Task statement:
Copy each line that contains the string "category".
[START OF Dataset content]
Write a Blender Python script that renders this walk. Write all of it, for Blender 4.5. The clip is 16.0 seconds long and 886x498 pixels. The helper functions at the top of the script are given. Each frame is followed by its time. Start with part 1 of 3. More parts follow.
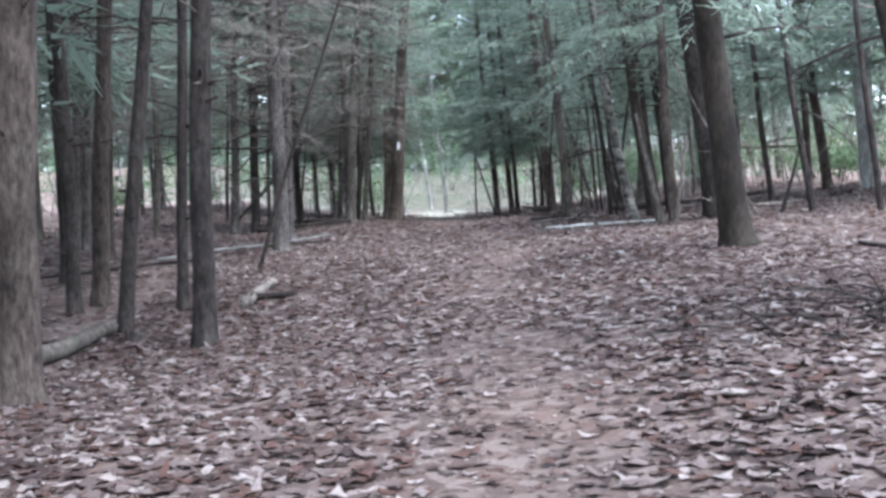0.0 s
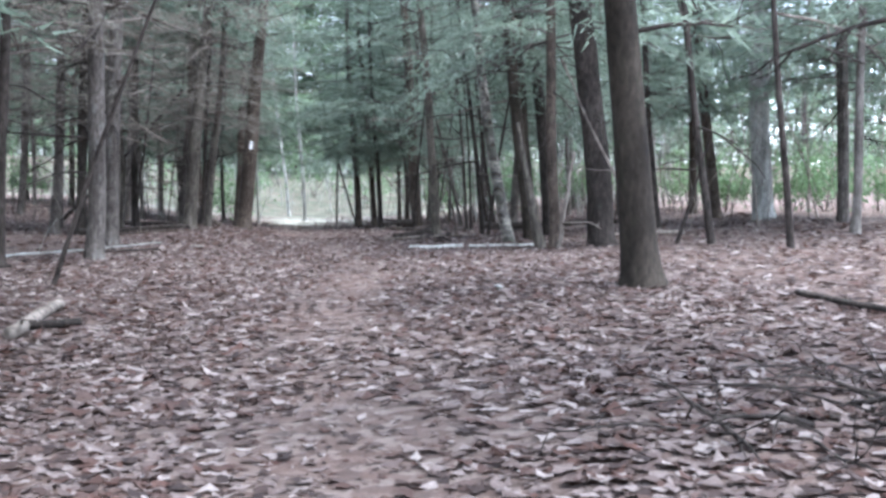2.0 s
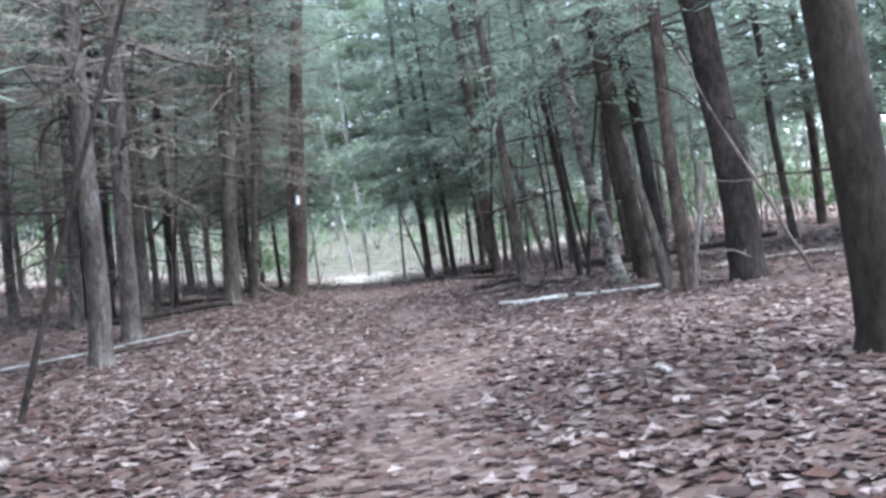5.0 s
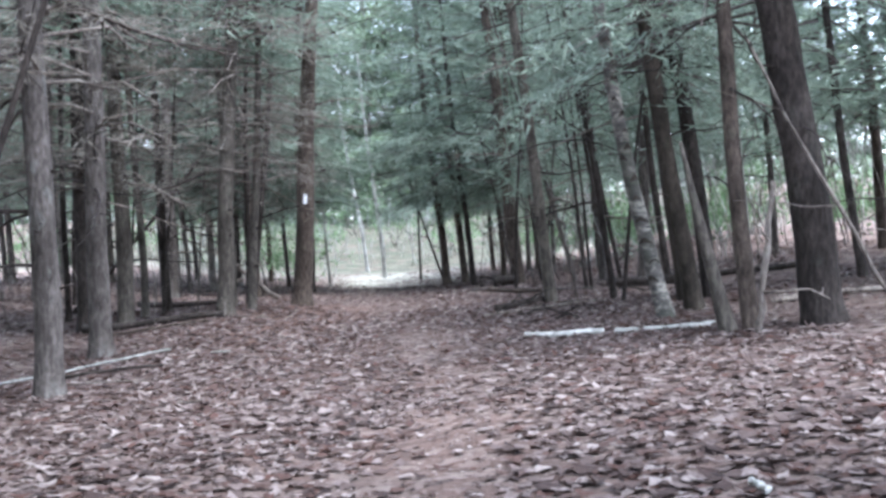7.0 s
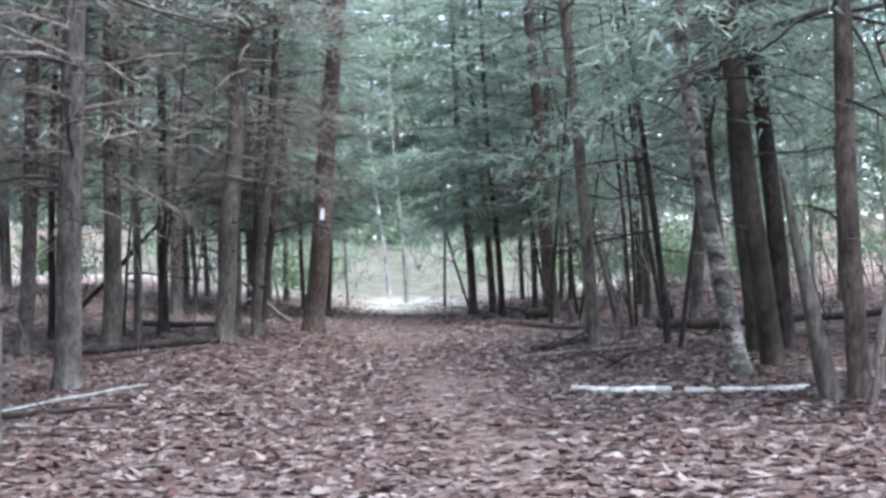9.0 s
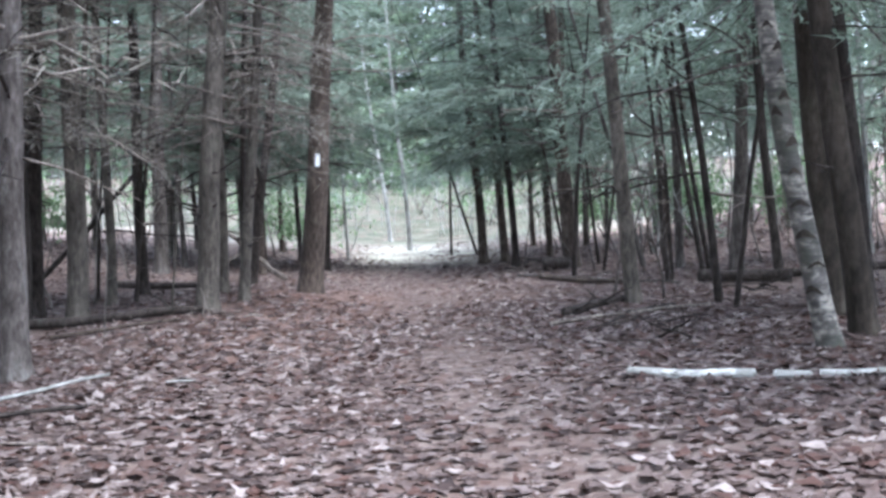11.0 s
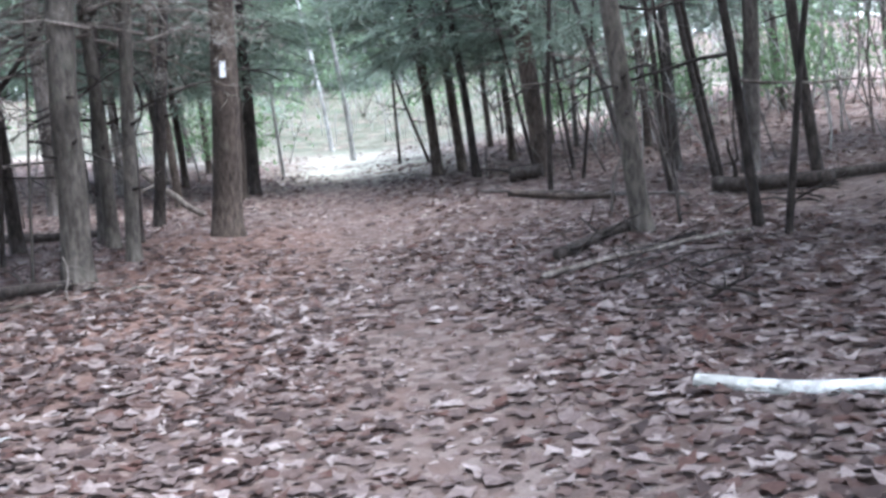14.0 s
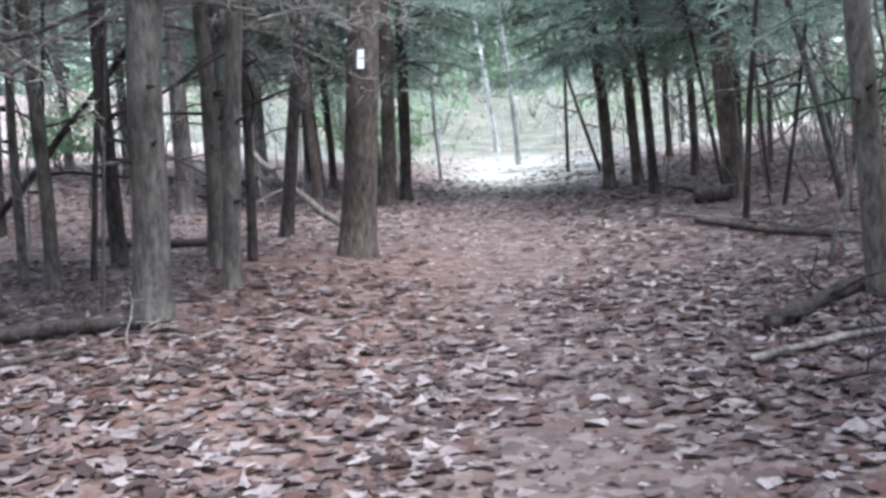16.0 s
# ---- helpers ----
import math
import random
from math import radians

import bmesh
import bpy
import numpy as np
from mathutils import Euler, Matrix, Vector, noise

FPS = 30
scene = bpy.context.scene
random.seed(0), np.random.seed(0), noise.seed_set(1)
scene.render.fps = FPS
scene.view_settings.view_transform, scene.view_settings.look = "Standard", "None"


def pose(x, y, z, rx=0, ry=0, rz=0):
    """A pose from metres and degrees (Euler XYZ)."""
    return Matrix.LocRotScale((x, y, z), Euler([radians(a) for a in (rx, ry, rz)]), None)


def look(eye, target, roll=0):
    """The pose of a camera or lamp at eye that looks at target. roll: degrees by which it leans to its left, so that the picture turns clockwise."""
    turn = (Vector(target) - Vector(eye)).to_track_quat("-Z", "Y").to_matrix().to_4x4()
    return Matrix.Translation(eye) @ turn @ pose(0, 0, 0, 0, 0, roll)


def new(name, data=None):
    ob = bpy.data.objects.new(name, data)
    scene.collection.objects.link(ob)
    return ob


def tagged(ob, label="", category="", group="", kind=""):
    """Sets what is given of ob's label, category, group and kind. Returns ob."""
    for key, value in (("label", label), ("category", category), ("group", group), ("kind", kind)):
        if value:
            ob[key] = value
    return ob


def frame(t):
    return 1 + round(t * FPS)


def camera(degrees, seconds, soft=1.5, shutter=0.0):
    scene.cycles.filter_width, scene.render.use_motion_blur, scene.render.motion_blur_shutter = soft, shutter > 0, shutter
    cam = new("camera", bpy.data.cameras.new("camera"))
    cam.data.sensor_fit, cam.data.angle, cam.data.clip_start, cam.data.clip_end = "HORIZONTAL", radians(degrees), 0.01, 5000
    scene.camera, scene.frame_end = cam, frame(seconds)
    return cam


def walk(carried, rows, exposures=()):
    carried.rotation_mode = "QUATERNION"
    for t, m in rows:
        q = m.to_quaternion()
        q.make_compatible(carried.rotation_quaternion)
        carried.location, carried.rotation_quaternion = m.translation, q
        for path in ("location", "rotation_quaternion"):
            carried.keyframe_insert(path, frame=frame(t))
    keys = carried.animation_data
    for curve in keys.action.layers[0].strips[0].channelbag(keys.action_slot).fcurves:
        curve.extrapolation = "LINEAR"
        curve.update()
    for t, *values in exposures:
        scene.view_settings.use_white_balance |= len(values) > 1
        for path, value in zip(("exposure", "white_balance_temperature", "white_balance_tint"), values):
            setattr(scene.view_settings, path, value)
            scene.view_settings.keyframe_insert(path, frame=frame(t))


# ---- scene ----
cam = camera(39.1, 16.0, soft=3.1)
PATH = [
    (0, (-0.15, -0.45, 1.353), (-0.126, 1.546, 1.229), -2.3),
    (0.5, (-0.088, 0.314, 1.366), (0.01, 2.309, 1.252), -3.7),
    (1, (0.008, 1.008, 1.318), (0.214, 2.995, 1.214), -0.3),
    (1.5, (0.146, 1.736, 1.301), (0.463, 3.708, 1.2), -1.6),
    (2, (0.103, 2.229, 1.345), (0.346, 4.211, 1.233), 0.9),
    (2.5, (0.062, 2.858, 1.382), (0.334, 4.837, 1.28), -2.8),
    (3, (0.074, 3.524, 1.391), (0.262, 5.514, 1.311), -2.4),
    (3.5, (0.099, 4.133, 1.389), (0.275, 6.124, 1.303), -1.3),
    (4, (0.151, 4.837, 1.364), (0.3, 6.831, 1.296), -4.6),
    (6.5, (0.377, 7.575, 1.484), (0.512, 9.57, 1.445), -5.5),
    (7, (0.42, 8.122, 1.58), (0.525, 10.119, 1.528), -3.0),
    (7.5, (0.399, 8.676, 1.587), (0.521, 10.672, 1.544), -3.5),
    (8, (0.431, 9.213, 1.609), (0.502, 11.211, 1.571), -2.6),
    (8.5, (0.429, 9.767, 1.591), (0.498, 11.766, 1.577), -0.4),
    (11, (0.329, 12.362, 1.67), (0.398, 14.358, 1.561), -1.6),
    (11.5, (0.271, 12.908, 1.696), (0.366, 14.898, 1.522), -4.5),
    (12, (0.333, 13.48, 1.717), (0.435, 15.472, 1.575), -5.3),
    (12.5, (0.355, 14.115, 1.653), (0.563, 16.097, 1.483), -2.9),
    (13, (0.424, 14.612, 1.661), (0.658, 16.591, 1.494), -4.8),
    (13.5, (0.477, 15.135, 1.743), (0.665, 17.115, 1.535), -2.5),
    (14, (0.49, 15.727, 1.75), (0.625, 17.703, 1.47), -5.4),
    (14.5, (0.559, 16.325, 1.756), (0.578, 18.307, 1.486), -5.3),
    (15, (0.605, 16.894, 1.713), (0.523, 18.882, 1.505), -2.8),
    (15.5, (0.589, 17.473, 1.705), (0.521, 19.461, 1.489), -4.5),
    (16, (0.633, 18.043, 1.745), (0.504, 20.021, 1.481), -3.3),
]
walk(cam, [(t, look(eye, target, roll)) for t, eye, target, roll in PATH], [(0, 2.85, 5450, 10), (1.5, 3.02, 5450, 10), (3, 3.07, 5430, 10), (8, 3.08, 5450, 12), (16, 3.32, 5400, 12)])

# ---- world, sun, exposure ----
world = bpy.data.worlds.new("overcast_sky")
scene.world = world
world.use_nodes = True
wn, wl = world.node_tree.nodes, world.node_tree.links
sky = wn.new("ShaderNodeTexSky")
sky.sky_type = "NISHITA"
sky.sun_disc = False
sky.sun_elevation, sky.sun_rotation = radians(72), radians(125)
sky.air_density, sky.dust_density, sky.ozone_density = 1.0, 1.5, 1.5
pale = wn.new("ShaderNodeHueSaturation")
pale.inputs["Saturation"].default_value = 0.42
wl.new(sky.outputs[0], pale.inputs["Color"])
wl.new(pale.outputs[0], wn["Background"].inputs["Color"])
wn["Background"].inputs["Strength"].default_value = 0.15
sun_data = bpy.data.lights.new("sun", "SUN")
sun_data.energy, sun_data.angle, sun_data.color = 1.1, radians(40), (1.0, 0.96, 0.9)
sun = new("sun", sun_data)
sun.matrix_world = look((0, 0, 40), (-10.65, 7.45, 0))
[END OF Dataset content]
The reply:
def tagged(ob, label="", category="", group="", kind=""):
    """Sets what is given of ob's label, category, group and kind. Returns ob."""
    for key, value in (("label", label), ("category", category), ("group", group), ("kind", kind)):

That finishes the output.